Over the following pages, we will be addressing some of these issues in more detail:
• Government policy • Low oil price leading to a price/value mismatch • High bio production cost/low yields (in gas blending) • Feeds being taken by neighboring countries • Insufficient domestic production • Finished product achieves higher price in export markets • Consumer resistance and Blender/oil company resistance • Refinery investment progress (non-progress…) • Import gasoline quality • Energy saving/GHG emissions issues (particularly the fact that Vietnam’s impact on land use/production/emission reduction varies widely from Philippines and Thailand)
The plan for biofuel implementation was declared in Decision No. 177/2007QD-TTg by the Prime Minister dated 20 November 2007 based on the “National Program on bio-fuel development up to 2015 with outlook up to 2025”. This program targeted a development of biofuels as a new and renewable energy, for use as an alternative to partially replace conventional fossil fuels, contributing to energy security and environmental protection with the following timeline:
• 2010: Develop various models of trial production and use of biofuels with a total annual output of 100,000 MT of E5 and 50,000 MT of B5 in order to satisfy 0.4% of the country's gasoline and oil demand.
• 2015: ethanol and biodiesel will reach 250,000 tons (enough for blending 5 million MT of E5 and B5), satisfying 1% of the whole country's gasoline and oil demand.
• Vision to 2025: The biofuels production technology applied in Vietnam will attain the world's advanced level. The ethanol and vegetable oil output will reach 1.8 million MT, satisfying some 5% of the whole country's gasoline and oil demand
Vietnam’s biofuel legal framework
• Directive 23/CT-TTg: Provides guidance on the use, blending and distribution of biofuels for promotion of E5 use (by Prime Minister)Vietnam’s biofuel legal framework Vietnam’s biofuel legal framework
• Decision 53/2012/QD-TTg: Provides roadmap for application of ratios for blending biofuels with traditional fuels:
E5: to be adopted in seven provinces and cities as from 1 December 2014, nationwide as from 1 December 2015
E10: to be adopted in seven provinces and cities as from 1 December 2016, nationwide as from 1 December 2017
• Ministry in charge: MOIT takes the lead and manages implementation of E5 programs
• E5 sale and price
Sale: Sold in parallel with normal gasoline at petrol stations Price: Now cheaper than RON 92 (about VND500)

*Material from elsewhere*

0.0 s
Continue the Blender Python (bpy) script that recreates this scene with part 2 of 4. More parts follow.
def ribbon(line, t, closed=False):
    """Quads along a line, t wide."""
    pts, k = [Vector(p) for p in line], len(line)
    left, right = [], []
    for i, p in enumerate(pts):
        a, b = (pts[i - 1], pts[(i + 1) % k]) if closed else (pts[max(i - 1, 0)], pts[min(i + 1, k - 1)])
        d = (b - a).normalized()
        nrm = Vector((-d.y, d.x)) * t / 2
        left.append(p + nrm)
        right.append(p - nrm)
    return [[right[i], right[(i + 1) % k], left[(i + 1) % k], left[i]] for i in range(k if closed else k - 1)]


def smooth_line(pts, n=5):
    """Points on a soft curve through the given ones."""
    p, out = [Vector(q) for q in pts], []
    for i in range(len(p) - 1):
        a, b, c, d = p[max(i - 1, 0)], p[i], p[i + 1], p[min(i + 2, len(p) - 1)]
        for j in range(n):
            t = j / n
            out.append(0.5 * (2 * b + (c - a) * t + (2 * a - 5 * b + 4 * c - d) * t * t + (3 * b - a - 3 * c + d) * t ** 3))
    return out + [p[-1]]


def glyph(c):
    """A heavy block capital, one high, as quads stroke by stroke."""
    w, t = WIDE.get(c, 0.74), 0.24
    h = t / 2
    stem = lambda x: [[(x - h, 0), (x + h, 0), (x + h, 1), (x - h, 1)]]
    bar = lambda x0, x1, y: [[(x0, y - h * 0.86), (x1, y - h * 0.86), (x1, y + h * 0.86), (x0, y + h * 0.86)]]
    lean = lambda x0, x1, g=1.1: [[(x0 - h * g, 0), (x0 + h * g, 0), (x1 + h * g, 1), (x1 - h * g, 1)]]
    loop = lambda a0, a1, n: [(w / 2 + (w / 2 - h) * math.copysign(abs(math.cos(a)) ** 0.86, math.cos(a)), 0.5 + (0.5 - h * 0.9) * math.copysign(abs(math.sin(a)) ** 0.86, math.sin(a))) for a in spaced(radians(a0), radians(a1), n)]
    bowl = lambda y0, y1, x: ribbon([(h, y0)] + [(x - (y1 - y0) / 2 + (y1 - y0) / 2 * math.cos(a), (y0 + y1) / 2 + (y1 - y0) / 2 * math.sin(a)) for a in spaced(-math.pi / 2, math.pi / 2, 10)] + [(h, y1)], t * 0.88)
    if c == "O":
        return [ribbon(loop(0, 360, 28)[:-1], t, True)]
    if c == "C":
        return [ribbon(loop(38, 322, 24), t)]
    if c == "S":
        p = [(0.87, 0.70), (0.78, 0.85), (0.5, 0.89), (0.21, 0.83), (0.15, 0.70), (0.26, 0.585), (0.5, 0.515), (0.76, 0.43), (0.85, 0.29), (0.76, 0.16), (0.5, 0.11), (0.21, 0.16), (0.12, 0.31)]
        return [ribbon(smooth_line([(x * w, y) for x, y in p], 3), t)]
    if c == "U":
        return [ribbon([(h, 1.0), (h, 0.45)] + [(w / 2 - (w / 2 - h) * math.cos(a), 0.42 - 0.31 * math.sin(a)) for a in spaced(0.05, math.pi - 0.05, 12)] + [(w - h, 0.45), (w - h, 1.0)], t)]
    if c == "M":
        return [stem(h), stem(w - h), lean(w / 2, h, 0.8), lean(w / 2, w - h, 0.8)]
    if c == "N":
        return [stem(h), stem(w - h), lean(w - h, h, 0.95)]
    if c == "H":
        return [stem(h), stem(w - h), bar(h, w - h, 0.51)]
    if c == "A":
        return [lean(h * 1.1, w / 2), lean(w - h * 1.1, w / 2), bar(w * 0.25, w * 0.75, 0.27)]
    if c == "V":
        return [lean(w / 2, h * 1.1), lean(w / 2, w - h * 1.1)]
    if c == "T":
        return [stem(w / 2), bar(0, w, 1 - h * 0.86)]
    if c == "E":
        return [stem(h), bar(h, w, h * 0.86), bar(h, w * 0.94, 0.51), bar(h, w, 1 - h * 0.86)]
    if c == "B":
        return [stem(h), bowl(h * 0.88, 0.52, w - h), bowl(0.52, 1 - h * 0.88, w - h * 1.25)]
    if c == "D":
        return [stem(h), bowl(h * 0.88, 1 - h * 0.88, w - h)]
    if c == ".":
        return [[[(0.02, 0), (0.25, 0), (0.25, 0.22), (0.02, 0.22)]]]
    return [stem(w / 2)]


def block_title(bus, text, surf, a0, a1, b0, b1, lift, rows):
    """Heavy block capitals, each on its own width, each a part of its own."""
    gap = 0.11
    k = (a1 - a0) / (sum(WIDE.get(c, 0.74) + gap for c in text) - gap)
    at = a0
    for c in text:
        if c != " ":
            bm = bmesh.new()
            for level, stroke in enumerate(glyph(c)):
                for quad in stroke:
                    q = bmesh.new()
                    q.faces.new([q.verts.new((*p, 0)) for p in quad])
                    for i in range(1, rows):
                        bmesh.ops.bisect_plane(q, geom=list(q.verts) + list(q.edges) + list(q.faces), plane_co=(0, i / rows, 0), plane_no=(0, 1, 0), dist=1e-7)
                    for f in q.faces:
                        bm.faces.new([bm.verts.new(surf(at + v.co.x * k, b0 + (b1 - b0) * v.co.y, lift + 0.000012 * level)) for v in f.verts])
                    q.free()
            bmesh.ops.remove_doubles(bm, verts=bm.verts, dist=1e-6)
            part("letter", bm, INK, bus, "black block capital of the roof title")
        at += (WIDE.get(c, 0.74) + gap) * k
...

E5 gasoline is being sold in 7 provinces and cities. However, challenges remained as the supply and handling infrastructure have not been fully developed. For example, some gas stations are not yet equipped with E5 gasoline filling columns (as the equipment needed for these filling columns is not yet mandatory).
Other noticeable situations that have unfolded have been reported in the media in terms of the difficulties encountered in E5 promotion. They include:
• Ethanol production: world’s crude oil price goes down, causing difficulties for ethanol producers, leading to shutdown of many ethanol plants in Vietnam
• Consumers’ attitude towards E5:
Negative because of their belief that E5 is harmful for engines
Inconvenience due to small number of E5 stations
The total capacity for ethanol production was approximately 420 million liter/year as listed for 2012. But that was since, and unfortunately, most of these biofuels refineries have closed down for many reasons. They include:
• High relative cost of raw materials, which are mainly commercial grade cassava. These ethanol plants compete with Chinese imports for cassava, leading to higher production cost and insufficient raw material stock.

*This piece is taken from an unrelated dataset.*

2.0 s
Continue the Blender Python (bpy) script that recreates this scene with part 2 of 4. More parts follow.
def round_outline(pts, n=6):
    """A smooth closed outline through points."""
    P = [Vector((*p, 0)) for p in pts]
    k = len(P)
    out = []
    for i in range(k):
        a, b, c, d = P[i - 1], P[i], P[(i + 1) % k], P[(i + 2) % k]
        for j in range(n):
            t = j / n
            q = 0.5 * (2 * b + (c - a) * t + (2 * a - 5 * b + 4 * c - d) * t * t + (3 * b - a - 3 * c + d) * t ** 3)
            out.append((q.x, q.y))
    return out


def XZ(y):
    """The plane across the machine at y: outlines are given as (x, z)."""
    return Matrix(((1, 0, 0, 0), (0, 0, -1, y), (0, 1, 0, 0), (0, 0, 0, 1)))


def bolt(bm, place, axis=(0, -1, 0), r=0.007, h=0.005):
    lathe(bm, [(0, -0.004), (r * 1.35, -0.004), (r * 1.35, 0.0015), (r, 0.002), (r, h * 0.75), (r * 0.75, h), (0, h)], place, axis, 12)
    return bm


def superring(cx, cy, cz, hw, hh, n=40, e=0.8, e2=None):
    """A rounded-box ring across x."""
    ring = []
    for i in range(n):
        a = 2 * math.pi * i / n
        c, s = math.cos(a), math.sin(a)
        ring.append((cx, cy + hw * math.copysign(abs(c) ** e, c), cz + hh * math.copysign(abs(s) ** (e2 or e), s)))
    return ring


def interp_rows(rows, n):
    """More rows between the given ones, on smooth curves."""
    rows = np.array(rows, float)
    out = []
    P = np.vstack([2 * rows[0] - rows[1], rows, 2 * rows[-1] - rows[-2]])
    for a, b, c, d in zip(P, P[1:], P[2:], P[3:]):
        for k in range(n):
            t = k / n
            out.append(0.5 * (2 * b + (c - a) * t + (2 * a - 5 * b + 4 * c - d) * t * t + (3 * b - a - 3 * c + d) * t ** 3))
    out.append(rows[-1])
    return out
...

• Supply and demand of inputs (cassava) are often mismatched (supply is sometimes abundant, other times insufficient)
• Low conventional fuel pricing that makes the introduction of biofuels more challenging. Providing government rebates and financing would, if given, become taxing on the country’s budget in today’s low oil price scenario.
• Low demand from consumers who view the introduction of these fuels as potentially harmful to their engines, even after a discount of 500 to 1000 VND against conventional gasoline.
By October of 2015, five ethanol plants were at risk of closure due to negative cash flows with four mothballed. Only 175 out of 12,000 gas stations are selling biofuels nationwide. However, the government has been actively encouraging the take up rate, but it has been difficult as public demand was lukewarm at best
By July 2016, one of the largest and first ethanol plants, the Dung Quat ethanol plant with a capacity of 100 m litres a year was shut down following unpaid debts of USD 58 million.
It is a credit to the government that it understood that it has to maintain an understanding mindset and has not enforced any measures due to the consideration of the factors stated above.
The implementation of biofuels in Asia is and has always been a challenge. Countries in South Korea and Taiwan have made yearlong studies on its biofuels and noted that they do not have the same attributes and key drivers similar to the United States, Japan or Europe.
Although energy security and self-sufficiency have been the key objectives, many other considerations, such as raw material availability, production cost, commercial scale biofuels production and supply infrastructure, public acceptance, fuel quality and emission standards, fiscal measures (often taking up the country’s budget), lifecycle GHG balance, land use and water resources need to be taken into account.
A comprehensive feasibility review would have to be adopted before making a consideration, especially if the potential contribution would add less than 5% of the transport energy mix.